In India, Iranian Foreign Minister Discusses Sanctions, Crude Exports, and More

Iran and India continue to cooperate bilaterally and regionally.

In India, Iranian Foreign Minister Discusses Sanctions, Crude Exports, and More
Credit: Flickr/ MEAIndia

Iranian Foreign Minister Mohammad Javad Zarif is in India this week for a bilateral visit to discuss a range of issues. Zarif concludes his visit on Wednesday.

At the top of the agenda during Zarif’s visit is the issue of how Iran could continue energy exports to India despite looming U.S. sanctions, implemented in the aftermath of the Trump administration’s decision to withdraw the United States from the 2015 Joint Comprehensive Plan of Action (JCPOA), a multilateral agreement to cap Iran’s civil nuclear program.

Zarif took a defiant tone on U.S. sanctions and said that Iran’s relationship with India would remain strong. “No economic power can tell us you cannot have [a] relationship with India. This can give you confidence on the partner you are choosing,” Zarif said at a public address to an India-Iran business forum.

“India was on our side in the past. We never forget people on our side, when better times come. And I assure you better times will come,” he added. “We continue to work with the Europeans for the special purpose vehicle but we are not waiting for them,” Zarif said in New Delhi. “We are working with our traditional partners like India, like China, like Russia so that we continue to work in the interest of our people.”

After Saudi Arabia and Iraq, Iran has been energy-hungry India’s third-largest source of crude oil.
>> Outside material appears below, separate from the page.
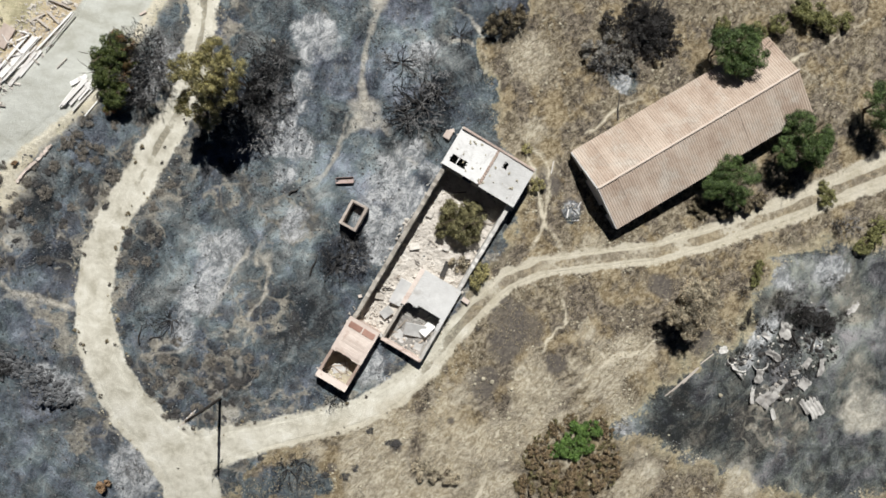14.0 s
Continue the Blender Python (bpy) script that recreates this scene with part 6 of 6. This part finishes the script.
# trees by the dirt track
for x, y, r in [(21.1, 19.3, 1.7), (20.7, 17.5, 1.7), (21.5, 16.1, 1.5), (20.4, 18.4, 1.2)]:
    plant("roadside_tree", "small green tree with a scorched brown side by the track", "tree", x, y, r, rng, BIG_GREEN, TRUNKS, "roadside trees", 1.2)
for x, y, r in [(22.1, 20.3, 1.4), (22.6, 18.6, 1.1), (22.1, 17.0, 1.2), (21.1, 15.0, 1.1)]:
    plant("roadside_tree", "small tree with mostly heat-browned leaves by the track", "tree", x, y, r, rng, BIG_HALF, TRUNKS, "roadside trees", 1.1)
for x, y, r, tall, lift in [
    (31.7, 18.2, 1.5, 1.5, 1.9), (32.9, 17.1, 1.4, 1.5, 1.9), (31.0, 16.2, 1.7, 1.5, 1.8), (29.5, 16.4, 1.5, 1.5, 1.8), (30.9, 14.8, 1.6, 1.5, 1.6), (29.2, 14.4, 1.4, 1.4, 1.4), (32.2, 15.4, 1.4, 1.5, 1.6), (30.1, 13.6, 1.3, 1.3, 1.2)]:
    plant("yellowed_tree", "tall tree with heat-yellowed foliage over bare lower limbs", "tree", x, y, r, rng, YELLOW, TRUNKS, "yellowed trees", tall, "", lift)
for x, y, r, tall in [
    (33.9, 17.6, 1.9, 1.7), (33.2, 15.6, 1.9, 1.6), (31.9, 14.6, 1.8, 1.5), (30.2, 15.1, 1.5, 1.5), 
    (34.5, 15.9, 1.6, 1.5),]:
    plant("charred_tree", "burnt leafless tree with blackened limbs beside the track", "tree", x, y, r, rng, None, CHAR_TREE, "burnt trees", tall)
bare("burnt_tree", "fire-stripped tree with sooty grey twigs over pale ash", TWIG_TREE, [
    (24.0, 19.6, 2.2), (23.8, 17.3, 2.0), (23.5, 15.7, 1.5), (34.9, 18.9, 2.3), (35.3, 16.6, 2.2), 
    (33.9, 14.5, 2.0),], "stripped trees", 1.2, "tree")
# in and beside the farmhouse
COURT_CROWN = crowns("crown", 570, 3, 22, 4500, 0.042, COURT, hollow=0.5, spread=0.8, fat=(0.14, 0.30))
for x, y, r in [(52.9, 5.0, 2.3), (52.1, 5.7, 1.6), (53.8, 3.9, 1.6), (51.7, 4.3, 1.5), (54.1, 5.4, 1.5)]:
    plant("courtyard_tree", "dusty olive-green tree growing inside the ruin", "tree", x, y, r, rng, COURT_CROWN, TRUNKS, "courtyard trees", 1.1)
MID_BROWN = crowns("crown", 580, 4, 22, 4500, 0.038, BROWN, hollow=0.6, spread=0.85, fat=(0.15, 0.30))
for x, y, r in [(52.6, 0.7, 1.0), (53.5, 0.2, .8)]:
    plant("dry_shrub", "brown wilted shrub in the rubble", "shrub", x, y, r, rng, MID_BROWN, STEMS, "dry shrubs")
for x, y, r in [(55.0, 0.0, .9), (54.6, -1.0, 1.0), (59.6, 12.1, .6), (60.5, 8.5, .8)]:
    plant("olive_shrub", "yellow-green shrub against the ruin wall", "shrub", x, y, r, rng, YELLOW, STEMS, "wall shrubs")
# round the barn
ASHEN_CROWN = crowns("crown", 660, 3, 20, 2600, 0.045, leaf_material("ashen_leaf", (0.085, 0.080, 0.070), (0.420, 0.395, 0.345)), hollow=0.5, spread=0.9, fat=(0.12, 0.28))
for x, y, r in [(66.4, 22.0, 1.4), (67.9, 22.3, 1.6), (69.3, 21.7, 1.4), (70.3, 20.8, 1.0)]:
    plant("ashen_tree", "small tree with pale ash-grey shrivelled leaves", "tree", x, y, r, rng, ASHEN_CROWN, TRUNKS, "ashen trees", 0.9)
BIG_PINE = crowns("crown", 590, 4, 26, 7500, 0.030, PINE, hollow=0.6, spread=0.88, fat=(0.16, 0.30))
for x, y, r, tall, lift in [
    (80.4, 21.5, 2.4, 1.0, .8), (82.0, 20.9, 1.7, 1.0, 1.2), (78.9, 22.2, 1.8, 1.0, 1.1), 
    (80.1, 20.1, 1.3, 1.2, 1.5), (81.1, 22.9, 1.3, 1.2, 1.4), (88.0, 12.9, 2.2, 1.0, 1.2), (86.5, 12.0, 1.7, 1.0, 0.9), (89.4, 13.7, 1.8, 1.0, 0.9), (88.6, 11.3, 1.6, 1.0, 0.8), (87.3, 14.4, 1.7, 1.0, 0.9), (89.9, 12.0, 1.4, 1.0, 0.7),
    (96.3, 17.0, 2.2, 1.0, .8), (97.2, 15.2, 1.9, 1.0, .8),]:
    plant("pine_tree", "dense dark green tree overhanging the barn roof", "tree", x, y, r, rng, BIG_PINE, TRUNKS, "trees round the barn", tall, "", lift)
for x, y, r, tall, lift in [
    (80.0, 10.3, 1.9, 1.0, .7), (81.4, 8.9, 1.9, 1.0, .7), (79.0, 9.0, 1.6, 1.0, .8), (80.8, 7.5, 1.5, 1.0, .8), 
    (78.5, 8.2, 1.3, 1.0, .8),]:
    plant("pine_tree", "grey-green tree growing against the barn wall", "tree", x, y, r, rng, BIG_PINE, TRUNKS, "trees round the barn", tall, "", lift)
for x, y, r in [
    (79.5, 7.4, 1.3), (80.6, 6.2, 1.1), (82.8, 7.0, 1.2), (84.3, 7.5, 1.1), (77.1, 6.4, .8), (78.2, 5.8, .7), 
    (87.4, 8.7, 1.1),]:
    plant("olive_shrub", "dusty dark scrub under the trees", "shrub", x, y, r, rng, crowns("crown", 600, 1, 8, 800, 0.1, DUN), STEMS, "undergrowth")
for x, y, r in [
    (79.9, 25.0, 1.4), (83.9, 24.3, 1.3), (86.1, 25.6, 1.3), (89.9, 26.4, 1.8), (91.8, 25.6, 1.4), 
    (88.6, 27.2, 1.4), (93.7, 26.2, 1.0), (91.9, 7.6, 1.1), (91.6, 8.8, .8), (97.0, 3.2, 1.3), (97.8, 4.7, 1.2), 
    (95.9, 2.3, 1.0), (84.0, -0.4, .8), (83.7, -1.3, .7), (84.3, 0.5, .7),]:
    plant("olive_shrub", "dull olive scrub at the edge of the dry field", "shrub", x, y, r, rng, MID_OLIVE, STEMS, "field scrub")
for x, y, r, tall in [
    (75.8, -2.3, 2.1, 1.0), (74.6, -4.0, 1.9, 1.0), (76.5, -4.5, 1.8, 1.0), (76.8, -1.2, 1.7, 1.0), 
    (75.4, -5.7, 1.5, 1.0), (77.4, -3.1, 1.6, 1.0),]:
    plant("dead_tree", "dead brown tree with dry leaves in the field", "tree", x, y, r, rng, MID_BROWN, TRUNKS, "dead trees", tall, "", 1.1)
THICKET = crowns("crown", 650, 4, 34, 1900, 0.06, BRAMBLE, tall=0.7, hollow=0.3, spread=0.98, fat=(0.10, 0.22))
MID_BRIGHT = crowns("crown", 620, 3, 18, 1800, 0.075, BRIGHT)
for x, y, r in [
    (64.8, -16.7, 1.5), (63.5, -17.8, 1.2), (66.2, -16.2, 1.2), (64.6, -18.4, 1.2), (65.9, -17.8, 1.1), 
    (62.7, -18.3, .9),]:
    plant("bramble", "fresh green bramble in a patch of brown growth", "shrub", x, y, r, rng, MID_BRIGHT, STEMS, "green brambles", 0.75)
for x, y, r in [
    (61.0, -17.7, 1.4), (61.3, -20.0, 1.6), (63.7, -21.0, 1.7), (66.4, -21.5, 1.5), (67.9, -18.9, 1.4), 
    (67.2, -15.7, 1.1), (62.7, -16.1, 1.1), (59.6, -21.9, 1.4), (68.5, -21.1, 1.2), (64.9, -23.2, 1.5), 
    (62.2, -22.4, 1.4), (68.0, -16.8, 1.0), (60.1, -19.1, 1.0), (65.7, -19.7, 1.2), (64.1, -15.2, .8), 
    (69.0, -19.5, .8),]:
    plant("dead_bramble", "dead brown bramble thicket on the slope", "shrub", x, y, r, rng, THICKET, STEMS, "dead brambles", 0.7)
for x, y, r in [(49.6, -20.1, 1.0), (51.3, -20.4, .9), (52.1, -20.9, .7), (48.7, -19.4, .6)]:
    plant("dry_shrub", "straw-coloured dry shrub in the field", "shrub", x, y, 1.25 * r, rng, MID_BROWN, STEMS, "dry shrubs", 0.8)
for x, y, r in [(57.0, 24.9, 1.6), (58.4, 24.3, 1.3), (56.0, 23.7, 1.2), (57.5, 23.4, 1.0), (59.0, 25.4, 1.0)]:
    plant("scorched_shrub", "brown scorched shrub at the edge of the burn", "shrub", x, y, r, rng, crowns("crown", 630, 1, 8, 900, 0.09, DUN), SCORCHED_BUSH, "scorched shrubs")


def blades(name, count, sample, tall, wide, material, label, seed, per=4, lean=0.7):
    """Tufts of narrow blades as one mesh."""
    r = np.random.RandomState(seed)
    xy = np.repeat(sample(r, count), per, 0)
    n = len(xy)
    z = height(xy[:, 0], xy[:, 1])
    a = r.uniform(0, 6.283, n)
    h = tall * r.uniform(0.5, 1.4, n)
    d = np.stack([np.cos(a), np.sin(a)], -1)
    side = np.stack([-d[:, 1], d[:, 0]], -1) * wide
    root = xy + d * 0.03
    tip = xy + d * (h * lean * r.uniform(0.5, 1.3, n))[:, None]
    v = np.stack([np.c_[root - side, z - 0.02], np.c_[root + side, z - 0.02], np.c_[tip, z + h * 0.6]], 1).reshape(-1, 3)
    return tagged(part(name, arrays(name, v, np.arange(3 * n).reshape(-1, 3), material), material), label, "grass", kind="stuff")


field = lambda x, y: off_ways(x, y) * (inside(x, y, EAST_FIELD) > -0.3) * (inside(x, y, SOUTHEAST_BURN) < 0.4) * ~indoors(x, y)
blades("dry_grass", 15000, choose(lambda x, y: field(x, y) * (0.15 + 0.85 * smooth(-0.3, 0.4, fbm(x, y, 0.35, 4, 201))), (30, -27), (106, 30)), 0.22, 0.018,
       leaf_material("straw", (0.17, 0.13, 0.075), (0.52, 0.45, 0.30)), "dry straw-coloured grass in the field", 1, 5)
charred = lambda x, y: off_ways(x, y) * np.where(along(x, y, ROAD)[2] < 0, inside(x, y, EAST_FIELD) < 0, inside(x, y, HILL_BURN) > 0) * ~indoors(x, y) * (along(x, y, ROAD)[0] > 1.5)
blades("burnt_stubble", 26000, choose(lambda x, y: charred(x, y) * (0.1 + 0.9 * smooth(-0.2, 0.5, fbm(x, y, 0.5, 4, 205))), (-46, -27), (60, 30)), 0.16, 0.012,
       leaf_material("burnt_stubble", (0.020, 0.020, 0.021), (0.13, 0.125, 0.12)), "charred stubble and twigs on burnt ground", 2, 4, 1.1)
blades("ash_litter", 4500, choose(lambda x, y: charred(x, y) * (0.04 + blobs(x, y, ASH, 0.6, 63)), (-46, -27), (60, 30)), 0.17, 0.016,
       leaf_material("ash_litter", (0.20, 0.20, 0.20), (0.52, 0.51, 0.50)), "pale ashen litter on burnt ground", 3, 2, 1.5)
blades("hill_grass", 6000, choose(lambda x, y: off_ways(x, y) * (along(x, y, ROAD)[2] > 0) * (inside(x, y, HILL_BURN) < 0) * smooth(-0.1, 0.5, fbm(x, y, 0.3, 4, 207)), (-48, -8), (14, 28)), 0.16, 0.014,
       leaf_material("hill_straw", (0.17, 0.14, 0.075), (0.44, 0.38, 0.24)), "thin dry grass on the bare slope", 4, 4)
In the aftermath of the 2015 JCPOA, Iran’s share of Indian oil imports rose from 7 percent in the 2015-2016 fiscal year to 13 percent in the 2016-2017 fiscal year, according to data from the Indian Ministry of Commrce.

In November, India—alongside China and South Korea—received a U.S. waiver allowing it to continue purchasing a limited amount of Iranian oil. The U.S. sanctions waivers are designed to allow importers of Iranian oil to substitute their consumption of Iranian crude.

New Delhi, however, remains determined to find a way to continue to import Iranian oil and other goods. On Tuesday, Nitin Gadkari, an Indian cabinet minister, announced that an Iranian bank would be permitted to open a Mumbai branch in the first half of 2019.

“The government of India has given permission to the Iranian bank to open its branch in India in Mumbai within three months,” Gadkari said. Iran will reciprocally allow India‘s UCO Bank to open a branch in Iran to facilitate continued commercial activity between the two sides. Gadkari additionally said that India and Iran may explore bartering arrangements.

Outside of energy imports and other commercial activity, India has a growing strategic interest in Iran in the form of the Chabahar port, where New Delhi has made substantial investments. The port will allow Indian goods to travel to Afghanistan via Iranian soil, bypassing Pakistani territory entirely.

“The first ship from Brazil has already been received at Chabahar… The financial arrangement is ready. There were some problems, but we have resolved the issues,” Gadkari noted on Chabahar. He added that India hoped to fully operationalize the port, which is on Iran’s southern coast in the province of Sistan-Balochistan.